Budget Actions We Must Take:

The need for urgent action is why the President called on Congress in the State of the Union and through the Budget to advance legislation that decreases energy prices, combats climate change, and grows the clean economy. The President’s Budget for fiscal year 2023 invests US$44.9 billion to tackle the climate crisis, an increase of nearly 60 percent over FY 2021.

This includes more than US$15 billion to increase clean energy innovation and deployment and further U.S. competitiveness through innovative technologies that accelerate the transition to a clean energy economy, including more than US$7 billion to help reduce greenhouse gas emissions in the power sector and over US$3 billion in the transportation sector.

The Budget also includes more than US$5 billion in mandatory funding for the Department of Transportation to support the transition to a clean transportation sector.
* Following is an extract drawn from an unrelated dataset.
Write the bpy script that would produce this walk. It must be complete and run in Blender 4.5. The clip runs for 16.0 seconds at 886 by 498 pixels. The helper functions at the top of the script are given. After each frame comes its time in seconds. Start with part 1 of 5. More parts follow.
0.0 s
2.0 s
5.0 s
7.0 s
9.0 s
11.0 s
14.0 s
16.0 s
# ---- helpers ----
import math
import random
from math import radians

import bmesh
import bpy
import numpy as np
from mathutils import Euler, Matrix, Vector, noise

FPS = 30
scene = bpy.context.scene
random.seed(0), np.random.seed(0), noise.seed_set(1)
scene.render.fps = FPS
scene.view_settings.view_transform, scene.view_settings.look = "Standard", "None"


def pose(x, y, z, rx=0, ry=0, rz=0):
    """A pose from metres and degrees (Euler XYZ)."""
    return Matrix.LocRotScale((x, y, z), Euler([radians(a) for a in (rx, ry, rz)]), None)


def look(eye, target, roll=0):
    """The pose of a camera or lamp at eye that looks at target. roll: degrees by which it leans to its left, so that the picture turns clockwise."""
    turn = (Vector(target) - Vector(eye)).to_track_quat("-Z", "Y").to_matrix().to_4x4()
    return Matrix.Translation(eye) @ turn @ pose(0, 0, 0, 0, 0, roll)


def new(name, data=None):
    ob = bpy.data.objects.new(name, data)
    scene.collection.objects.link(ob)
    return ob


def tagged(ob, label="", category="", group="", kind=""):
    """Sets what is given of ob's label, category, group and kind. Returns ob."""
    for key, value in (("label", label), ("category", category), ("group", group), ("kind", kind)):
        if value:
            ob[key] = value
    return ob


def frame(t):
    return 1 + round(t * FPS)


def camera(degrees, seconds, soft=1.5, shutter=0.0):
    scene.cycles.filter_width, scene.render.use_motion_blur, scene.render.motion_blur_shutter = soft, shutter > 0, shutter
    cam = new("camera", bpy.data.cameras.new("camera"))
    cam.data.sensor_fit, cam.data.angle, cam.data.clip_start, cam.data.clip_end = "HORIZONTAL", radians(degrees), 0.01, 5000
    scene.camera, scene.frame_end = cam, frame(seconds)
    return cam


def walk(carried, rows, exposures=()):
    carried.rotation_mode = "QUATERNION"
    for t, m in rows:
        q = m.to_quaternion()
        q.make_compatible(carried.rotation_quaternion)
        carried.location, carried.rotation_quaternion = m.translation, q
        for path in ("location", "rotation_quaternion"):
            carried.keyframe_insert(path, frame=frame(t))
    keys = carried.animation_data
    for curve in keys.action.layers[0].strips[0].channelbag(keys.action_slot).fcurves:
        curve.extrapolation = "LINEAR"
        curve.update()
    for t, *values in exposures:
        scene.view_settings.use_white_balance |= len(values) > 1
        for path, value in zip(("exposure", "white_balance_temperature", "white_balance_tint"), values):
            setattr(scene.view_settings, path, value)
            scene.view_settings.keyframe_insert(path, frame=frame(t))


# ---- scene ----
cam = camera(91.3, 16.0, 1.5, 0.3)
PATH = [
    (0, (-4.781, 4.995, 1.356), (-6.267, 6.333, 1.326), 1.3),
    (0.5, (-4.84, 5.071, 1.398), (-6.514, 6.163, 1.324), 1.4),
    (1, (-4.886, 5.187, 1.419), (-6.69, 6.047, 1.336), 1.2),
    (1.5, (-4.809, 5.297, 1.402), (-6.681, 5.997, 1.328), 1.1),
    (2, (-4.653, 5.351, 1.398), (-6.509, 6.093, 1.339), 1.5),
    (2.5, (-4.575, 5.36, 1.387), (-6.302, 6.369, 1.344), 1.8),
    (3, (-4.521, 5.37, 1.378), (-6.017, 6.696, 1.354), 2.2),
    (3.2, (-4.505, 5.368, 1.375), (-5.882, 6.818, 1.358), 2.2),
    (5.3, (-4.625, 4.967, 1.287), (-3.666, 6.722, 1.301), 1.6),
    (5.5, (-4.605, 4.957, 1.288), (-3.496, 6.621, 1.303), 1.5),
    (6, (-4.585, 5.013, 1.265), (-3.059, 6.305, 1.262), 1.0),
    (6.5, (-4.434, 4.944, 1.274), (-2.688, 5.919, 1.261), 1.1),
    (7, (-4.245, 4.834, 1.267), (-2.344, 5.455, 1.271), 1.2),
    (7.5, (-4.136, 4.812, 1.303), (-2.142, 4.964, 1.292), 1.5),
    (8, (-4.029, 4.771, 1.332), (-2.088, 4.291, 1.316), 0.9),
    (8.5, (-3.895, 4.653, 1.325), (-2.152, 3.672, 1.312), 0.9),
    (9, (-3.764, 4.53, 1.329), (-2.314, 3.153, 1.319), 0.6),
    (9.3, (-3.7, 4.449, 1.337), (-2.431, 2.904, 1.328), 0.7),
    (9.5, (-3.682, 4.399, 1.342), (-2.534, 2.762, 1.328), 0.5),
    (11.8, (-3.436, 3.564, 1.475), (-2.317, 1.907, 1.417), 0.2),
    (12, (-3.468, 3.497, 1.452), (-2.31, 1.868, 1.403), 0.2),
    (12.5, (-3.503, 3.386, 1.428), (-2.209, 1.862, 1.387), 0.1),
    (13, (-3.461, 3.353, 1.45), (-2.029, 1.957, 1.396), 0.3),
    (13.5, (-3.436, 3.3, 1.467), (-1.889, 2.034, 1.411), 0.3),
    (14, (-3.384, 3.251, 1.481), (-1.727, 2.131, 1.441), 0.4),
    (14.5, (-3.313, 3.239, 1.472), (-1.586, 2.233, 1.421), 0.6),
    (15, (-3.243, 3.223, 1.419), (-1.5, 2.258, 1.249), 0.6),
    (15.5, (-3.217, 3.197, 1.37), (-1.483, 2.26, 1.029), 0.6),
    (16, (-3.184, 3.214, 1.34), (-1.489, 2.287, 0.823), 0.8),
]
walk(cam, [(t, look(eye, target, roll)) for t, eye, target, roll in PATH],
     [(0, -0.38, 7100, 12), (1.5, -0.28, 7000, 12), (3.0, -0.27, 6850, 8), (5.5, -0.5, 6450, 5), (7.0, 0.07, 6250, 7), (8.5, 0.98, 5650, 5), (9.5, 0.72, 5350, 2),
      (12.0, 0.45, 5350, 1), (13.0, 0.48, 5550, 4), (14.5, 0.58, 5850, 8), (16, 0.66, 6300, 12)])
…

Additionally, the Budget includes more than US$18 billion to strengthen climate resilience and adaptation efforts across the Federal Government and protect communities from climate change impacts.

Funding these activities will not only help confront the risks created by the climate crisis, but help ensure that 40 percent of the benefits from climate and clean energy funding is directed through the Justice40 Initiative toward addressing the disproportionate impacts of climate change on disadvantaged communities.
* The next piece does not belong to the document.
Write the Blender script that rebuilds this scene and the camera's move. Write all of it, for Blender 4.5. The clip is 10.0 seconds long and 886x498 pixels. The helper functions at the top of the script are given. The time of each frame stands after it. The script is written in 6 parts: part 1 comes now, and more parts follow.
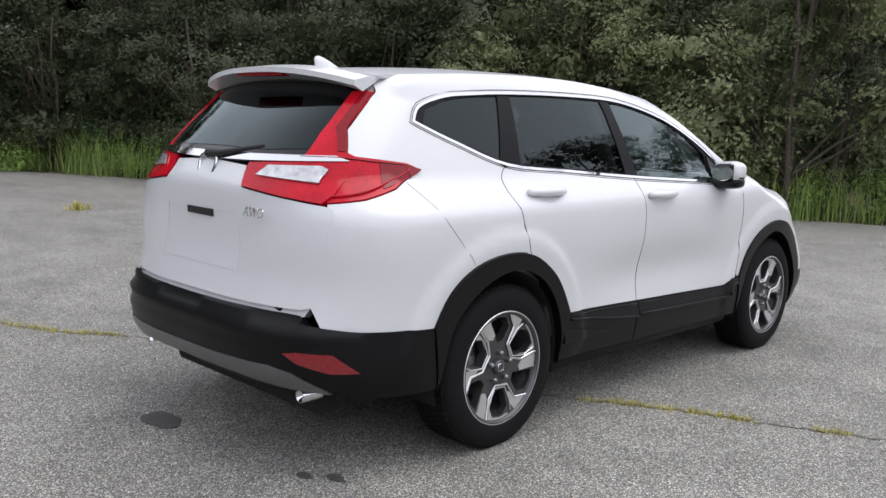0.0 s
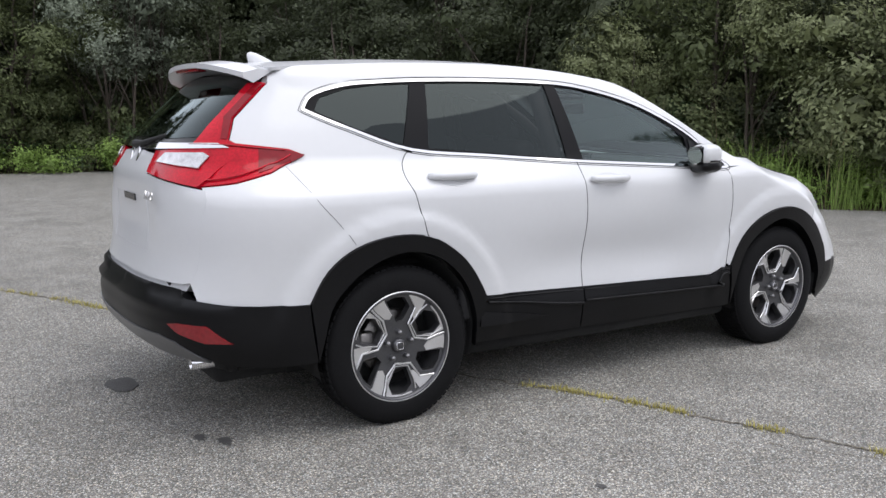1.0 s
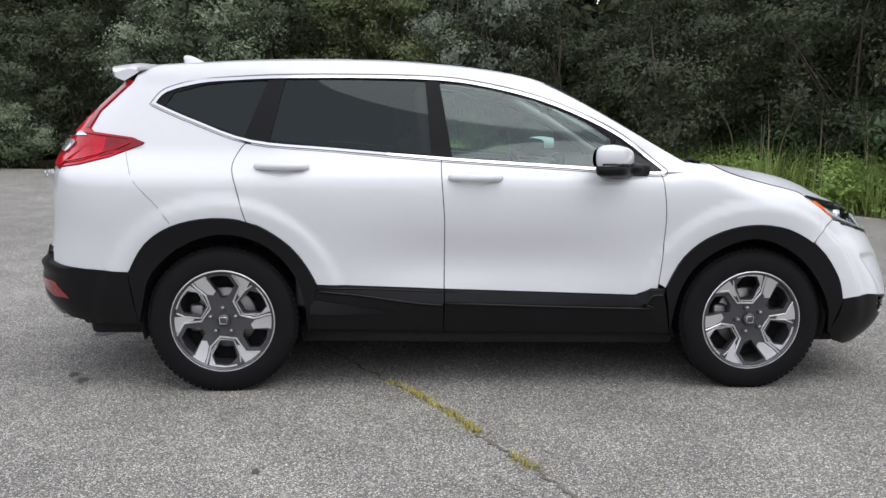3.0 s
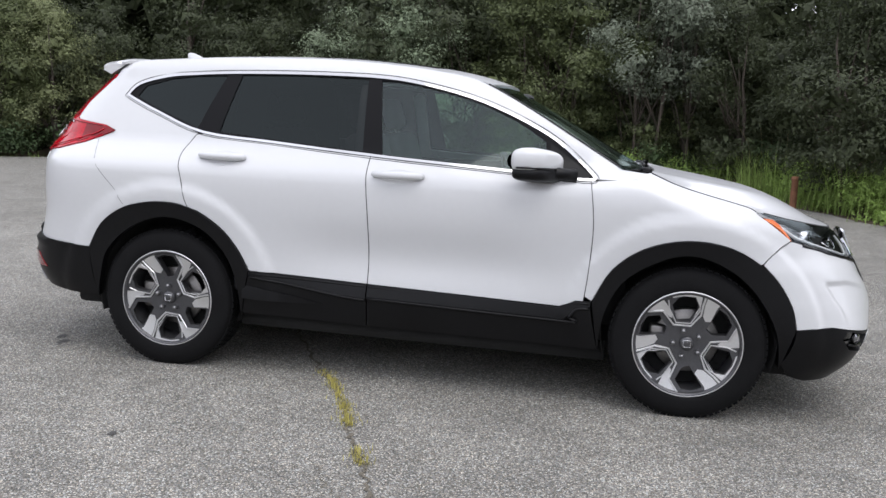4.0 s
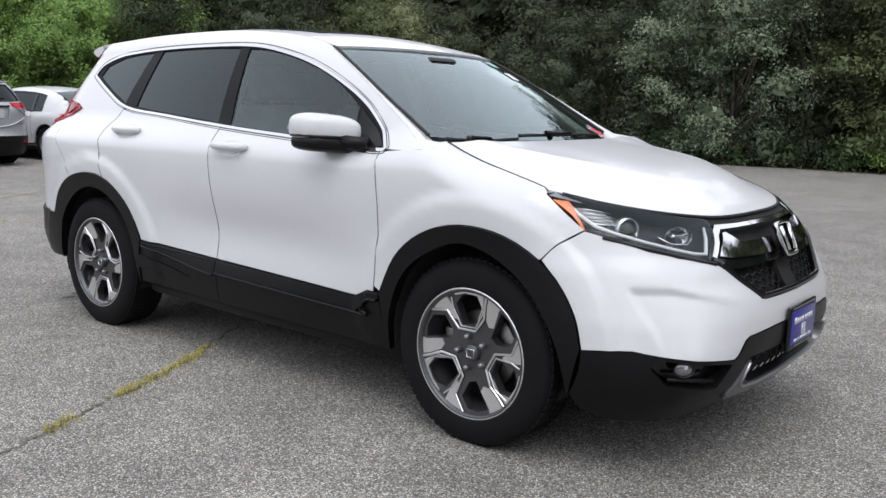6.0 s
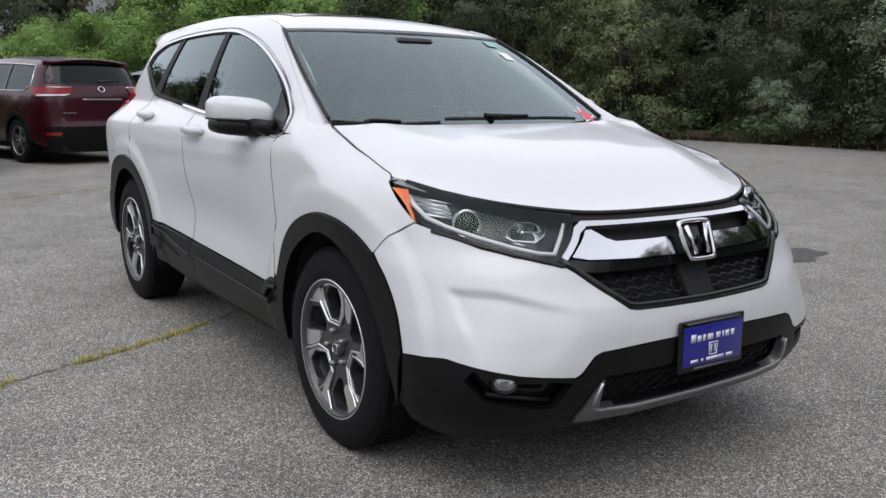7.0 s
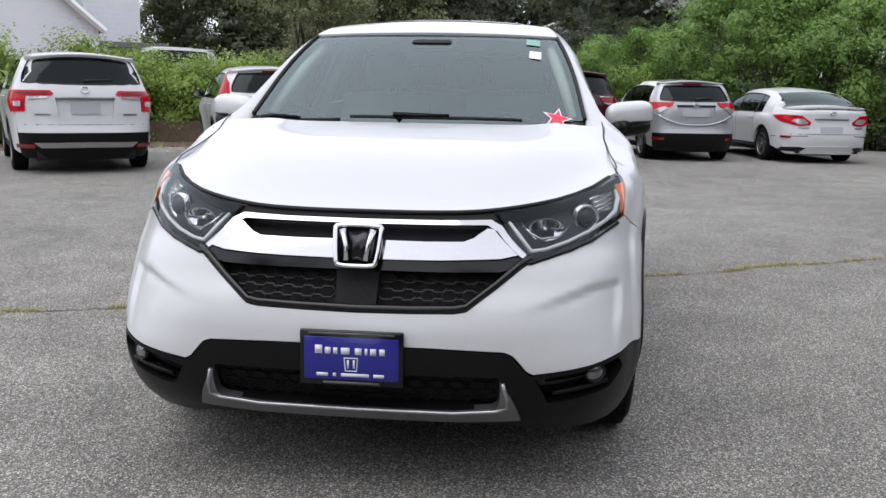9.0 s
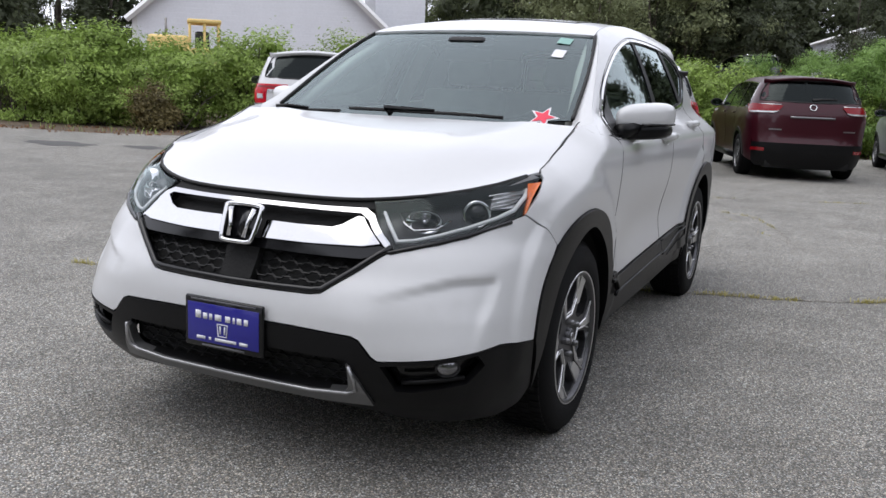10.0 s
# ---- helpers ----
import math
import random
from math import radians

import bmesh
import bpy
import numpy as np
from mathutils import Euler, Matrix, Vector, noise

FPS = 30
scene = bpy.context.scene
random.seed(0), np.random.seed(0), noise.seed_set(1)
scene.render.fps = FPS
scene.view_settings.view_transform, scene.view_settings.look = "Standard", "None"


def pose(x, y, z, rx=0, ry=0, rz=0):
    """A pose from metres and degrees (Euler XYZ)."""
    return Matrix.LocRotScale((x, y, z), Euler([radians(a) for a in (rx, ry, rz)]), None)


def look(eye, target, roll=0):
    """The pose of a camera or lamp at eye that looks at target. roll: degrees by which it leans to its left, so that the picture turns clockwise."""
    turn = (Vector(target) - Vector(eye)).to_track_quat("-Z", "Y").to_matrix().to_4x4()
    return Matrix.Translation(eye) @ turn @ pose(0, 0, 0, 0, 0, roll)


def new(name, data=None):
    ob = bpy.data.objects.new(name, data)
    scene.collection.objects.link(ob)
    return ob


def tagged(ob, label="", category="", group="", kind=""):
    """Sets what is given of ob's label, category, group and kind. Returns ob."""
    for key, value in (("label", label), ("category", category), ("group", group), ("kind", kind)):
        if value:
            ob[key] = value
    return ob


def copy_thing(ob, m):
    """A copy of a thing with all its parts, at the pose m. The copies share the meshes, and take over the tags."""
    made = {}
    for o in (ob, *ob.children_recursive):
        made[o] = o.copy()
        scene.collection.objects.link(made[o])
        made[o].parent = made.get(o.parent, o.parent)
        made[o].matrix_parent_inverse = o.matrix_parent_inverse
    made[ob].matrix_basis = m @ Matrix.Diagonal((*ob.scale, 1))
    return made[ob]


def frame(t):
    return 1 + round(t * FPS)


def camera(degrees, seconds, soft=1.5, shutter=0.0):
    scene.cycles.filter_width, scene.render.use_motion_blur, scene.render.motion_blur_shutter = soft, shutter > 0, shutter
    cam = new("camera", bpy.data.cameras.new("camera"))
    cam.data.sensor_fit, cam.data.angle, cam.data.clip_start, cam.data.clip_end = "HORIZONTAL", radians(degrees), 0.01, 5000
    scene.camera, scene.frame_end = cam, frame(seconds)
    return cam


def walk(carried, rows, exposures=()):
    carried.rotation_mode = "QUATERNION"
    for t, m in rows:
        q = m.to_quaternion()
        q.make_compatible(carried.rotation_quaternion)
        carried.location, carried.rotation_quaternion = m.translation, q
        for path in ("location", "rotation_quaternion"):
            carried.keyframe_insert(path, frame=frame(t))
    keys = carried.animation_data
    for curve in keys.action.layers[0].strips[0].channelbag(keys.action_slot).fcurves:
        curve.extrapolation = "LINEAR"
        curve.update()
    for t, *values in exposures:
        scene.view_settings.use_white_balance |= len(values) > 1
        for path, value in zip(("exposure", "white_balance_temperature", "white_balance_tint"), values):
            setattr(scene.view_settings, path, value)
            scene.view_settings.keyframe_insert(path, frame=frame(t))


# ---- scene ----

Investments to confront the climate crisis will reduce greenhouse gas emissions, drive down clean energy prices, make our Nation more resilient, present new opportunities for American innovation and well-paying jobs, provide benefits to historically underserved communities, and work to protect against the long-term fiscal risks identified in the new Budget analyses.



*From the OMB April 2022 assessment of the U.S. Federal government’s financial risks to climate change: “In a scenario resulting in three degrees Celsius warming, the top end of the confidence interval (95th percentile) of GDP losses would result 7.1 percent lower Federal revenue by 2100 -- equivalent to approximately US$2 trillion per year in today’s dollars. These estimates are the product of a simple extrapolation from leading economic loss projections and should be interpreted as one point in a range of possible revenue losses, rather than precise estimates.”